• **Problem to work on**: Return a copy of each line that holds the string "label".

• **Recorded information**:
--

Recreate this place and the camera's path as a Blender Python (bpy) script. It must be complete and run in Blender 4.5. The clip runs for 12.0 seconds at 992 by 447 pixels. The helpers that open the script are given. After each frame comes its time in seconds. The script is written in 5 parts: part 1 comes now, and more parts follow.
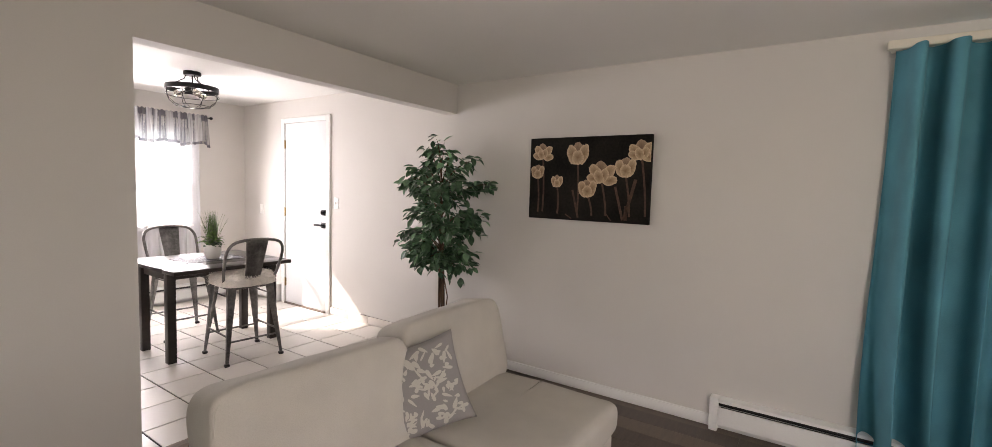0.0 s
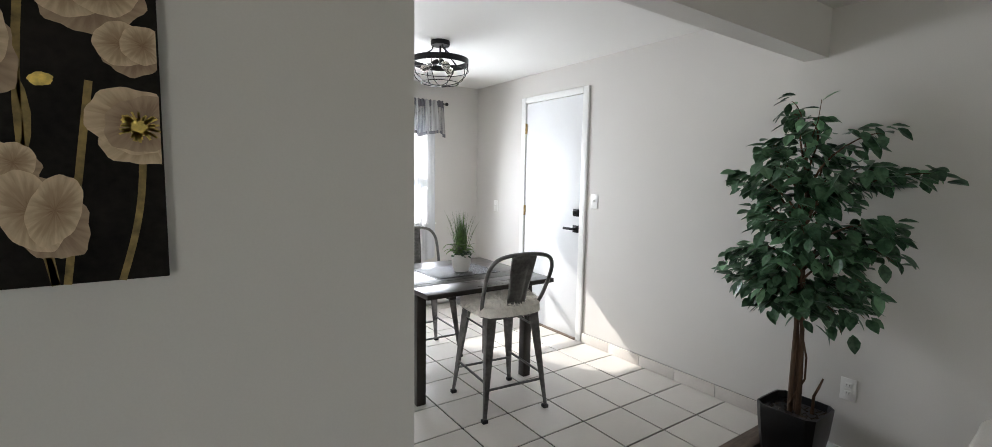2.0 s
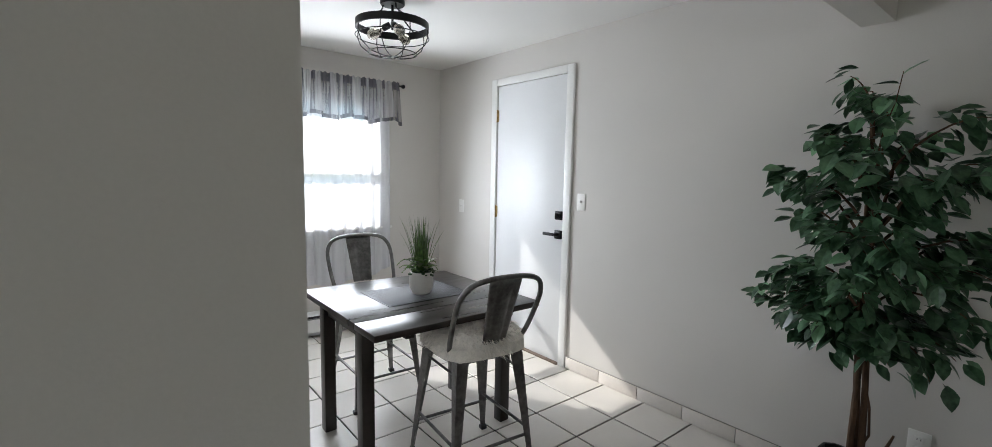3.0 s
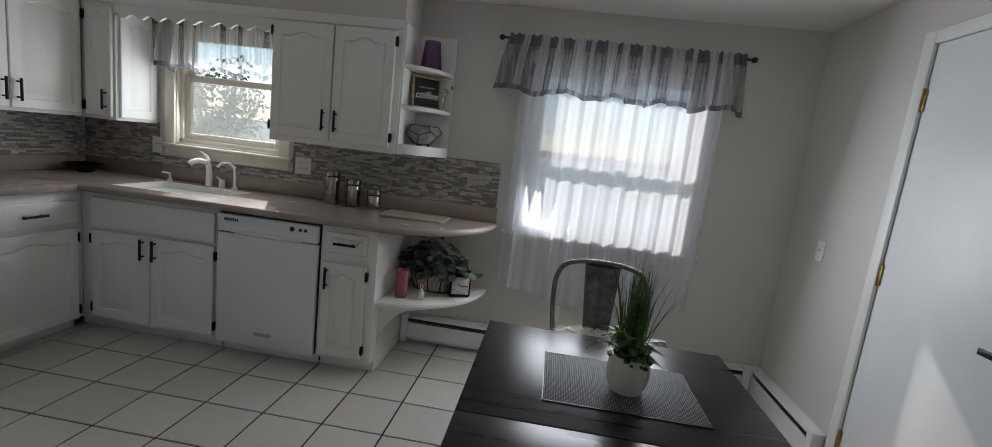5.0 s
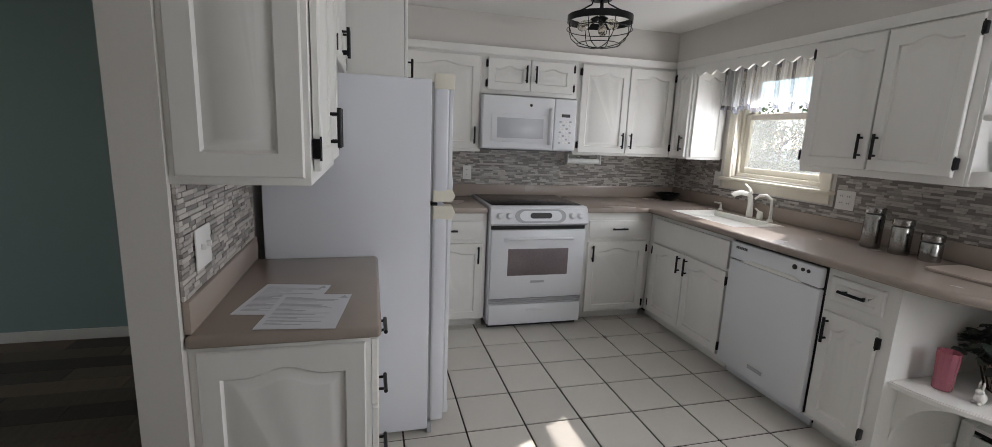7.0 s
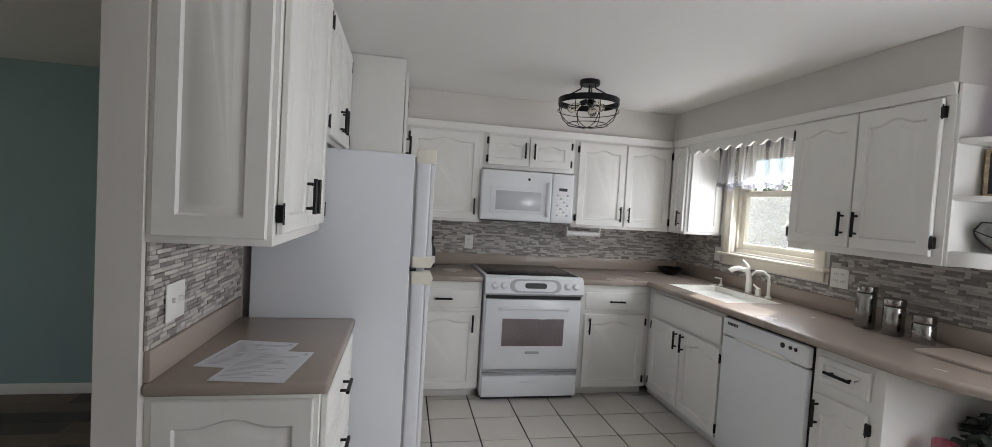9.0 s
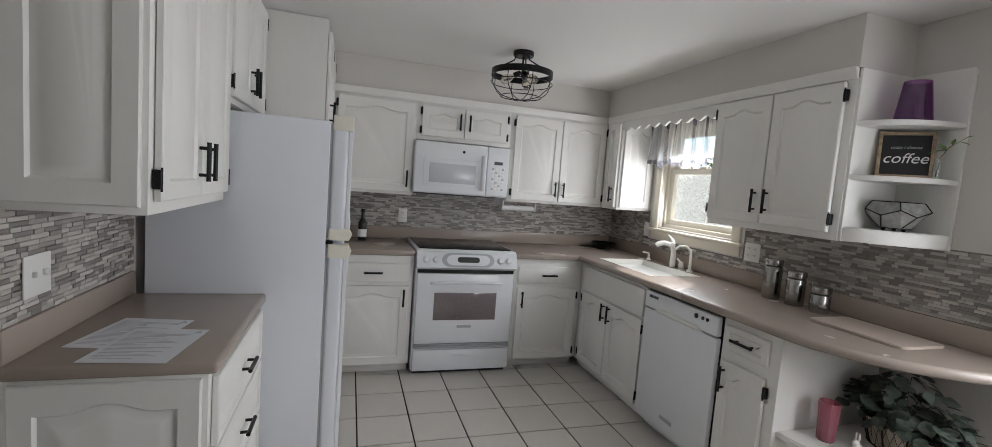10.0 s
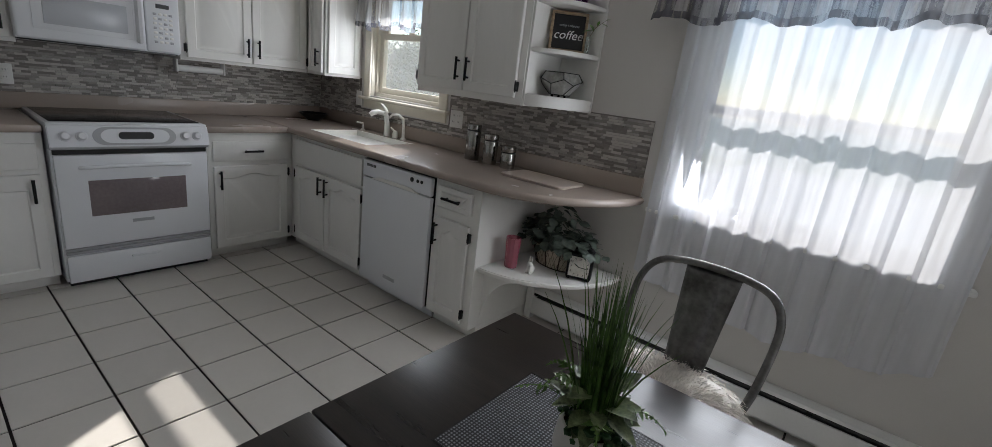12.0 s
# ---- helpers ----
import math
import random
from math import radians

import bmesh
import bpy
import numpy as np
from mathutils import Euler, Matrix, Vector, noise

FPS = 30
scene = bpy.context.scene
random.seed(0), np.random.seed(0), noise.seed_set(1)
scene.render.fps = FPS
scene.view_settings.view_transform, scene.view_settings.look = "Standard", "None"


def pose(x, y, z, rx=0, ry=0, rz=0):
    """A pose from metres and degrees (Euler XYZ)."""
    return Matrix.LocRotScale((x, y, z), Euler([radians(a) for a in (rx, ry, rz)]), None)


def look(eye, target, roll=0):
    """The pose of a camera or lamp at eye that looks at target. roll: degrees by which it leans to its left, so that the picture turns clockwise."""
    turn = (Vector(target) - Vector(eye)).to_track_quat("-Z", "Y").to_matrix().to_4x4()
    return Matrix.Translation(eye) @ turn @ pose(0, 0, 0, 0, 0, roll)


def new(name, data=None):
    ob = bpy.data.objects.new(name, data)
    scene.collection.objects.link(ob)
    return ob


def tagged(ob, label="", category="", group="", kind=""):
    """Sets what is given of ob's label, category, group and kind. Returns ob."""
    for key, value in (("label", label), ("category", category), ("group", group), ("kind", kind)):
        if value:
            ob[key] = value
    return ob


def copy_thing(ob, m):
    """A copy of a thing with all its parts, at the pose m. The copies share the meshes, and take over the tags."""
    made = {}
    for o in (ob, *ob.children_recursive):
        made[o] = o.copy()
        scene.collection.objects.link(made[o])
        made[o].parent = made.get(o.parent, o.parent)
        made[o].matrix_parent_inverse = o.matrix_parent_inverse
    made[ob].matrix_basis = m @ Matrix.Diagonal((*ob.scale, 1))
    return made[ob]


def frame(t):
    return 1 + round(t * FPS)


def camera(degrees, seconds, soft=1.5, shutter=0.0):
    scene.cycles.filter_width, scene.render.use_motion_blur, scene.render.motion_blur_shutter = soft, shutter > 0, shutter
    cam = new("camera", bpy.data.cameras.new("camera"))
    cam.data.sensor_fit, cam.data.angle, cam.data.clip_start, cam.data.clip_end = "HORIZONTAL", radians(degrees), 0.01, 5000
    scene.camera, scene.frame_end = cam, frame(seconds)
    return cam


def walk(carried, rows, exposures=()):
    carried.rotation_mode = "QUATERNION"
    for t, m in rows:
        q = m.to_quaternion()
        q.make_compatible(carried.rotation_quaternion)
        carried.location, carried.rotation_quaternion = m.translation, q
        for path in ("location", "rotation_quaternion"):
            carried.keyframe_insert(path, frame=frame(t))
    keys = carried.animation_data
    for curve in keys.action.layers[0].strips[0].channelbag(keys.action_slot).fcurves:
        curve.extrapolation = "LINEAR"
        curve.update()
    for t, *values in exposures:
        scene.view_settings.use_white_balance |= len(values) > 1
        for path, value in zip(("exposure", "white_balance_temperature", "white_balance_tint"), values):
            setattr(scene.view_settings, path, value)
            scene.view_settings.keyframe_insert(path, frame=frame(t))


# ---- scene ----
PATH = [
    (0, (-3.21, -5.98, 1.392), (-1.552, -4.871, 1.251), 1.7),
    (0.5, (-3.104, -5.623, 1.384), (-1.922, -4.017, 1.233), 0.7),
    (1, (-3.094, -5.23, 1.363), (-2.098, -3.504, 1.196), 2.0),
    (1.5, (-3.031, -4.879, 1.377), (-1.961, -3.199, 1.193), 1.2),
    (2, (-2.837, -4.513, 1.389), (-1.709, -2.874, 1.191), 1.0),
    (2.5, (-2.7, -4.131, 1.395), (-1.472, -2.567, 1.177), 1.2),
    (2.7, (-2.619, -4.047, 1.392), (-1.354, -2.516, 1.16), 1.2),
    (4.3, (-1.828, -3.433, 1.445), (-1.124, -1.563, 1.366), 4.8),
    (4.5, (-1.708, -3.378, 1.448), (-1.254, -1.435, 1.317), 6.0),
    (5, (-1.528, -3.177, 1.436), (-1.738, -1.213, 1.122), 6.7),
    (5.5, (-1.48, -2.866, 1.44), (-2.151, -1.039, 0.977), 11.3),
    (6, (-1.438, -2.725, 1.463), (-2.786, -1.333, 0.969), 6.7),
    (6.5, (-1.249, -2.686, 1.434), (-3.033, -1.919, 0.957), 4.9),
    (7, (-1.033, -2.815, 1.469), (-2.931, -2.307, 1.095), 2.4),
    (7.2, (-0.956, -2.843, 1.481), (-2.891, -2.425, 1.197), 2.4),
    (8.8, (-0.893, -2.623, 1.478), (-2.862, -2.281, 1.413), 3.8),
    (9, (-0.89, -2.599, 1.475), (-2.851, -2.215, 1.395), 3.4),
    (9.5, (-0.904, -2.529, 1.479), (-2.817, -1.957, 1.358), 3.5),
    (10, (-0.906, -2.466, 1.469), (-2.808, -1.872, 1.299), 4.4),
    (10.5, (-0.9, -2.464, 1.471), (-2.759, -1.749, 1.279), 4.7),
    (11, (-0.943, -2.453, 1.45), (-2.593, -1.345, 1.227), 6.4),
    (11.5, (-0.988, -2.503, 1.455), (-2.313, -1.029, 1.185), 6.6),
    (12, (-0.951, -2.459, 1.415), (-2.115, -0.931, 0.857), 7.2),
]
cam = camera(92.7, 12.0, 0.6)
EXPOSURES = [(0.0, 2.44, 7150, 23), (0.5, 2.19, 6950, 19), (1.0, 2.14, 6700, 15), (1.5, 2.07, 6500, 12), (2.5, 1.82, 6200, 10), (4.3, 0.5, 6250, 9), (5.0, 0.38, 6300, 10), (6.0, 0.48, 6400, 12), (6.5, 0.9, 6500, 14), (7.5, 1.13, 6500, 12), (9.0, 1.26, 6480, 12), (10.0, 1.14, 6480, 12), (10.5, 1.1, 6480, 12), (11.2, 0.8, 6400, 12), (12.0, 0.48, 6300, 11)]
walk(cam, [(t, look(eye, target, roll)) for t, eye, target, roll in PATH], EXPOSURES)

# ---- world, sun, light ----
SUN_FROM = Vector((-0.55, 1.0, 0.80))
world = bpy.data.worlds.new("sky")
scene.world = world
world.use_nodes = True
wn = world.node_tree.nodes
sky = wn.new("ShaderNodeTexSky")
sky.sky_type = "NISHITA"
sky.sun_disc = False
sky.dust_density, sky.ozone_density = 0.3, 2.0
sky.sun_elevation = math.atan2(SUN_FROM.z, math.hypot(SUN_FROM.x, SUN_FROM.y))
sky.sun_rotation = math.atan2(SUN_FROM.x, SUN_FROM.y)
# white summer clouds over the whole sky, thinning towards the zenith
wl0 = world.node_tree.links
ctc, cmp, cno, cmr, cmx = wn.new("ShaderNodeTexCoord"), wn.new("ShaderNodeMapping"), wn.new("ShaderNodeTexNoise"), wn.new("ShaderNodeMapRange"), wn.new("ShaderNodeMix")
cmp.inputs["Scale"].default_value = (1.0, 1.0, 2.6)
cno.inputs["Scale"].default_value, cno.inputs["Detail"].default_value = 4.5, 8
cmr.inputs[1].default_value, cmr.inputs[2].default_value, cmr.inputs[4].default_value = 0.48, 0.64, 0.85
cmx.data_type = "RGBA"
cmx.inputs[7].default_value = (5, 5, 5.1, 1)
wl0.new(ctc.outputs["Generated"], cmp.inputs[0])
wl0.new(cmp.outputs[0], cno.inputs[0])
wl0.new(cno.outputs[0], cmr.inputs[0])
wl0.new(cmr.outputs[0], cmx.inputs[0])
wl0.new(sky.outputs[0], cmx.inputs[6])
wl0.new(cmx.outputs[2], wn["Background"].inputs[0])
wn["Background"].inputs[1].default_value = 0.12

sun = new("sun", bpy.data.lights.new("sun", "SUN"))
sun.data.energy, sun.data.angle, sun.data.color = 5.0, radians(0.6), (1.0, 0.95, 0.88)
sun.matrix_world = look(SUN_FROM * 20, (0, 0, 0))


def window_light(name, eye, target, w, h, energy, color):
    ob = new(name, bpy.data.lights.new(name, "AREA"))
    ob.data.shape, ob.data.size, ob.data.size_y = "RECTANGLE", w, h
    ob.data.energy, ob.data.color = energy, color
    ob.matrix_world = look(eye, target)
    return ob


window_light("daylight_dining", (-1.175, -0.165, 1.36), (-1.45, -2.0, 1.1), 1.05, 0.82, 12.8, (0.93, 0.96, 1.0))
window_light("daylight_sink", (-3.87, 0.02, 1.49), (-3.87, -2.0, 1.15), 0.70, 0.50, 4.4, (0.93, 0.96, 1.0))
window_light("daylight_living", (-0.03, -7.55, 1.3), (-2.0, -7.3, 1.1), 1.2, 1.4, 3.5, (1.0, 0.96, 0.90))
# added fill lamp out of view, brightens the living room's east wall
window_light("fill_west", (-4.72, -7.7, 1.35), (-1.0, -6.6, 1.2), 1.5, 1.3, 9.8, (1.0, 0.95, 0.88))

# ---- materials ----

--

• **Response to the exercise**:
def tagged(ob, label="", category="", group="", kind=""):
    """Sets what is given of ob's label, category, group and kind. Returns ob."""
    for key, value in (("label", label), ("category", category), ("group", group), ("kind", kind)):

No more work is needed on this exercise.